Its purpose, as I understand it, is to be an indexed key-value store for associating miscellaneous data with log entries, generally used to find the log entry when you have some other ID. If the table is exposed at all, it should probably be filtered by a whitelist on ls_field with each value being individually reviewed before being added to the whitelist. We might also require that the corresponding logging table row (join on log_id = ls_log_id) is visible, and possibly also that it has log_deleted = 0 to avoid potential leaking of RevDel-hidden data via cross-reference with other tables.

Looking at ls_field = 'pr_id' that has been specifically requested here, that is a reference to the page_restrictions.pr_id associated with a protection log entry, to allow for finding the log entry that created a particular row in page_restrictions. In the web UI, this is used on Special:ProtectedPages to populate the protecting user and reason columns. I'd think it should be ok to expose the row in the Cloud replicas as long as the corresponding logging table row has (log_deleted & 1) = 0. Although Special:ProtectedPages itself doesn't include that check (maybe it should?).

I don't know if anyone really "owns" the table

s/own/has any idea what the table is/

If the table is exposed at all

Do you have any doubt? Could that have hashes of passwords of private ips? If things like that can clearly not going to be there, I can unlock replication, and later fine tune the whitelist.

I just found an old comment by @Bawolff :

log_search: The information contained within would probably be useful to tool labs users, however it might be complicated to expose safely

Basically, I want to be 100% (or 99.999% sure) we are doing things right and asking several people for their opinion.

I can't see why there'd be password hashes in the table.

ls_value will contain IPs for rows with ls_field = 'target_author_ip'. Specifically, these rows will be associated with log entries for revision-deletions to allow for searching for revision-deletions of edits/logs attributed to a particular user.

On metawiki I see rows with ls_field = 'oldname' that look like they're holding the pre-rename name of a user to allow finding rename log entries.

The other ls_field values I see on enwiki, wikidatawiki, and metawiki seem like they'll mostly contain integers referencing some table's PK. A few hold timestamps, one holds OAuth consumer key hashes, and there's one that seems to correspond to values of change_tag.ct_tag.

OTOH, it's hard to say what someone might decide to add in the future. In general, anything where someone says "I have identifier X and I want to find log entries directly related to that identifier" seems fair game.

I agree with anomie's assesment. If ls_field is on a whitelist and we are sure that ls_log_id references something on the log_type whitelist and is not revdel'ed it should be fine to expose

Thank you very much, I will now apply my changes and when I am done, move it to cloud.

jcrespo moved this task from Backlog to In progress on the DBA board.
jcrespo moved this task from In progress to Pending comment on the DBA board.
bd808 renamed this task from Make (redacted) log_search table available on ToolLabs to Make (redacted) log_search table available on Wiki Replicas.Feb 19 2020, 8:31 PM
LSobanski subscribed.

We need to check what has been done here and what actions are pending.

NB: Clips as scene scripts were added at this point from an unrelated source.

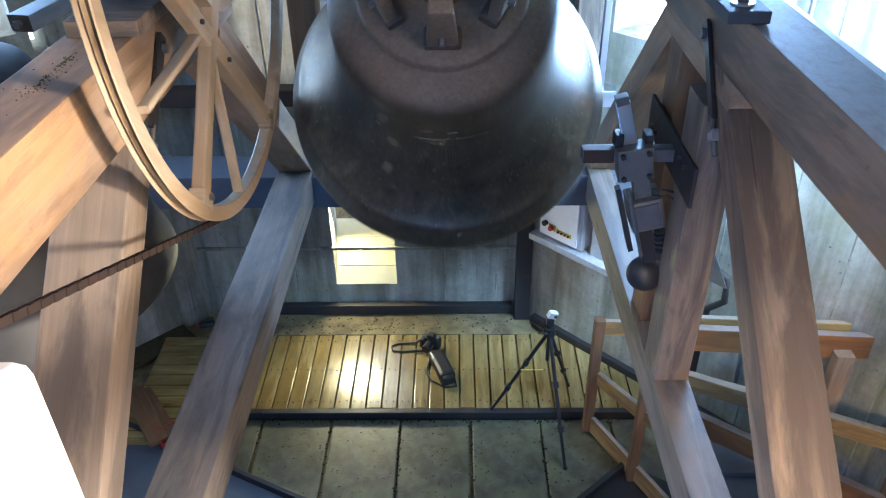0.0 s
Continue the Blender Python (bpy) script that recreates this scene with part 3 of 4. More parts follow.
# plain cast relief: an upright pleated panel with a round knob and draped wings
def relief_height(p, u):
    a = abs(p)
    h = 0.0
    if 0.722 < u < 1.122 and a < 4.1 - 0.5 * (u - 0.72):
        edge = min(1.0, (4.1 - 0.5 * (u - 0.72) - a) / 0.5, (u - 0.722) / 0.008)
        h = edge * (0.0042 + 0.0014 * math.cos(2 * math.pi * p / (1.5 if u < 1.0 else 1.1)) - (0.0014 if u < 0.77 + 0.006 * math.sin(p) else 0.0))
        if 0.996 < u < 1.006:
            h += 0.0012
    if 1.1 < a < 2.9 and 0.684 < u <= 0.725:
        h = max(h, 0.0036)
    k = (p / 2.5) ** 2 + ((u - 1.165) / 0.048) ** 2
    if k < 1:
        h = max(h, 0.002 + 0.005 * math.sqrt(1 - k))
    if 1.2 < u < 1.214 and a < 2.7:
        h = max(h, 0.005)
    if a > 3.4:
        top = 1.120 - 0.0011 * (a - 4)
        side, drop = (a - 3.4) / 14.5, (top - u) / 0.104
        r = math.hypot(side, drop)
        if drop > 0 and r < 1:
            h = max(h, min(1.0, (1 - r) / 0.05) * (0.0030 + 0.0019 * math.cos(2 * math.pi * 4.0 * r + math.pi)))
        if 0 < top - u < 0.017 and a < 20.5:
            h = max(h, 0.0042 * min(1.0, (20.5 - a) / 1.5))
    return h


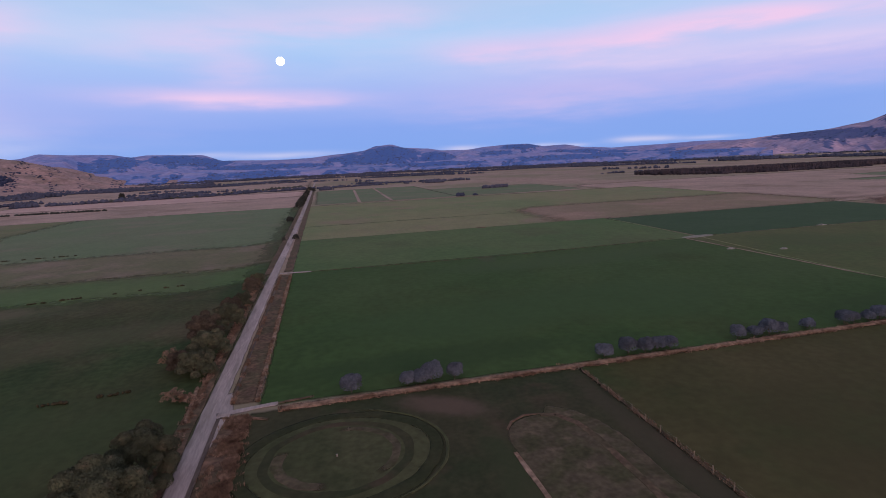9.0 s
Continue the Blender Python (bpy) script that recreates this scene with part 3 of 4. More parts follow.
foothill.build("hill_foothills", 34, -44, 0.2, 40, M["hill_far_hazed"], "low dry foothills with scrubby gullies, bluish haze put into their colour", foot_bush)
east = Hills(
    [(-36, 2500), (-60, 2300), (-128, 2100)],
    [(-36, 0.1), (-40.5, 0.5), (-44.8, 0.85), (-47.6, 1.0), (-50.4, 1.5), (-52.7, 2.3), (-54.1, 2.85), (-55.6, 3.02), (-57.5, 2.2), (-59.5, 2.72), (-61.0, 2.15), (-63.0, 1.84), (-67.0, 1.66), (-71.0, 1.80),
     (-74.5, 2.28), (-76.3, 2.68), (-77.6, 2.74), (-79.0, 2.36), (-80.9, 1.78), (-83.6, 1.55), (-87.0, 1.45), (-90.2, 1.31), (-94.8, 1.2), (-96.0, 1.38), (-98.4, 1.22), (-104.3, 1.16), (-112.7, 1.29), (-128, 1.4)],
    1.55, 0.42, 0.5, 26, 1.15)
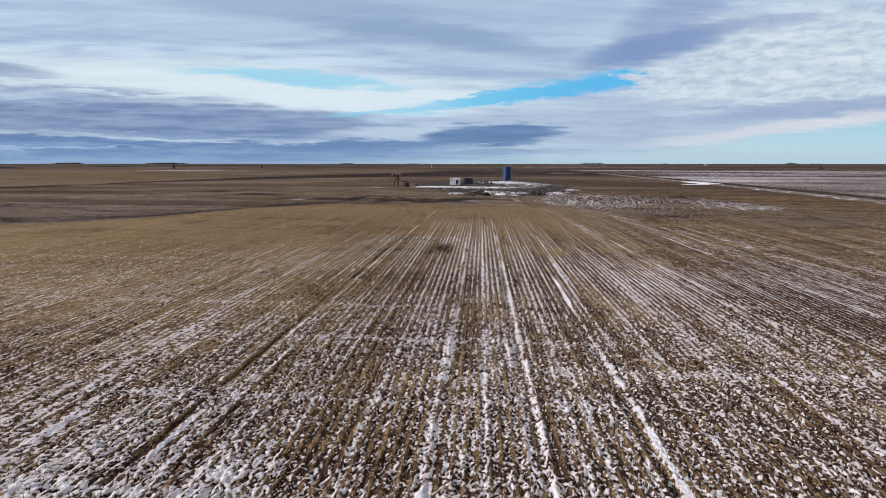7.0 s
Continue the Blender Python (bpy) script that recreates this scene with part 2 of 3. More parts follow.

Found this after my curiosity made me check if log_search is available on the Wiki replicas. A couple of fields that might be considered non-private are:

  1. Revision IDs of edits that have been thanked. For those, ls_field = "thankid", with ls_value set to rev-{revid} reflecting the revision of the edit that was thanked. The logging table only stores the actor and recipient of the thank. Adding this would enable things like aggregation of Thanks usage based on characteristics of the edit made.
  2. The block ID of a block. These have ls_field = "ipb_id", with ls_value set to the ID of the block. This would enable looking up the relevant information about the block in the logging table.